Intelligent Machines

Can the White House Make America’s Chip Industry Great Again?

A new task force of industry experts wants to help home-grown semiconductor companies square up to their overseas challengers.

The U.S. semiconductor industry faces increasing competition from overseas, but the government hopes a new panel of experts can go some way to ensuring that it maintains its dominance in the coming years.

The domestic industry still isn’t in bad shape: according to the White House, it still employs 250,000 workers and is the third-largest source of manufactured exports in the country. And Intel remains the world’s biggest chipmaker. But its competitive advantage has certainly been slipping.

That’s down to two main factors. First, the likes of Intel and AMD pulled up short on designs for mobile chips, an area now dominated by companies that specialize in low-power processors, such as ARM. Second, even when American companies, such as Apple, design chips that are built by U.S.-based organizations, like Globalfoundries, the hardware itself is now often manufactured overseas.

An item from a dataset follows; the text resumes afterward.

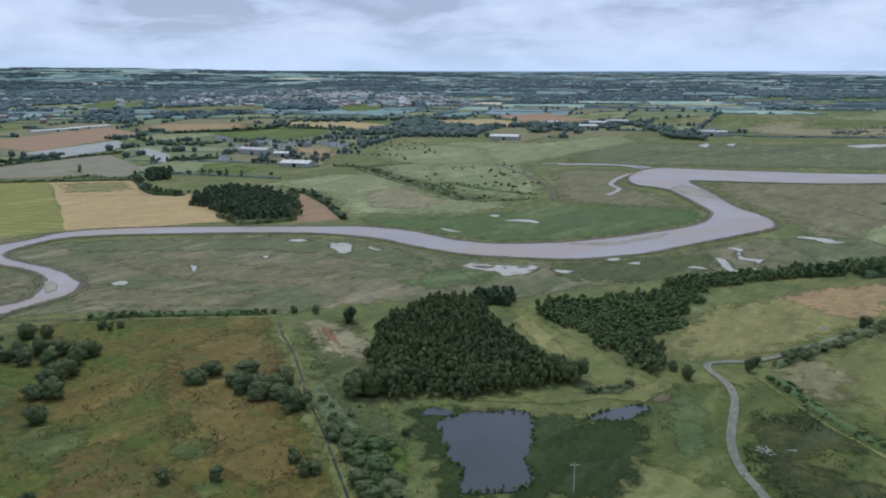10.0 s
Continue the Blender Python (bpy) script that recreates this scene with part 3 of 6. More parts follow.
# ---- ground and its covers
ground_sheet()
reach('estuary channel',
      [(265, 2000), (115, 1835), (0, 1660), (-100, 1545), (-57, 1325), (-68, 1190), (-84, 1094), (-125, 1004), (-185, 966), (-245, 946), (-302, 927), (-358, 909), (-353, 825), (-323, 766), (-284, 750), (-225, 670), (-206, 638), (-200, 586), (-218, 531), (-240, 488), (-257, 466), (-280, 447), (-310, 440), (-353, 448), (-390, 443), (-417, 426), (-475, 385)],
      [(375, 1940), (370, 1610), (312, 1439), (249, 1354), (213, 1299), (133, 1135), (66, 1039), (10, 986), (-55, 960), (-114, 920), (-168, 877), (-221, 852), (-272, 832), (-286, 815), (-239, 744), (-201, 682), (-169, 647), (-152, 610), (-158, 581), (-164, 562), (-180, 514), (-192, 476), (-214, 441), (-229, 428), (-260, 414), (-288, 407), (-325, 410), (-357, 415), (-399, 407), (-432, 387), (-456, 370)])
reach('upper river',
      [(-475, 385), (-516, 352), (-535, 331), (-548, 306), (-542, 278), (-541, 260), (-526, 240), (-508, 231), (-484, 231), (-460, 233), (-436, 229), (-421, 220), (-406, 207), (-399, 196), (-398, 179), (-387, 150), (-368, 129), (-360, 113), (-368, 95), (-374, 80), (-385, 69), (-400, 62), (-427, 59), (-454, 58), (-489, 51), (-517, 42), (-538, 34), (-568, 27), (-634, 5), (-702, -20), (-760, -38)],
      [(-456, 370), (-511, 323), (-530, 295), (-527, 275), (-519, 254), (-502, 243), (-476, 242), (-451, 243), (-424, 239), (-403, 230), (-392, 216), (-389, 204), (-384, 178), (-372, 152), (-358, 127), (-354, 111), (-362, 96), (-369, 79), (-382, 63), (-400, 53), (-418, 46), (-437, 43), (-459, 43), (-498, 37), (-530, 31), (-563, 24), (-630, 3), (-698, -22), (-757, -39)])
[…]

President Obama tours an Intel manufacturing facility in 2011.

There are other threats looming, too. China, in particular, is pumping $100 billion into subsidizing its own semiconductor market, while the slowing of Moore’s Law is causing industrywide headaches of its own.

The new working group—made up of industry veterans from the likes of Intel, Qualcomm, and Microsoft—will seek to overcome some of those issues. John Holdren, director of the Office of Science and Technology Policy at the White House, explained in a statement that the group would “identify the core challenges facing the semiconductor industry at home and abroad and identify major opportunities for sustaining U.S. leadership.”

In reality, that will mean finding potential new strategies—from radical new geometries and optical computing approaches, to increasingly specialized chips—and then investing heavily. Some of that will be private, such as Samsung’s new commitment to invest $1 billion into its semiconductor facilities in Austin, Texas, but plenty will come from the government, too.

The all-American iPhone may remain somewhat of a fantasy for now, but at least a few more of its internal chips could end up being manufactured on home turf.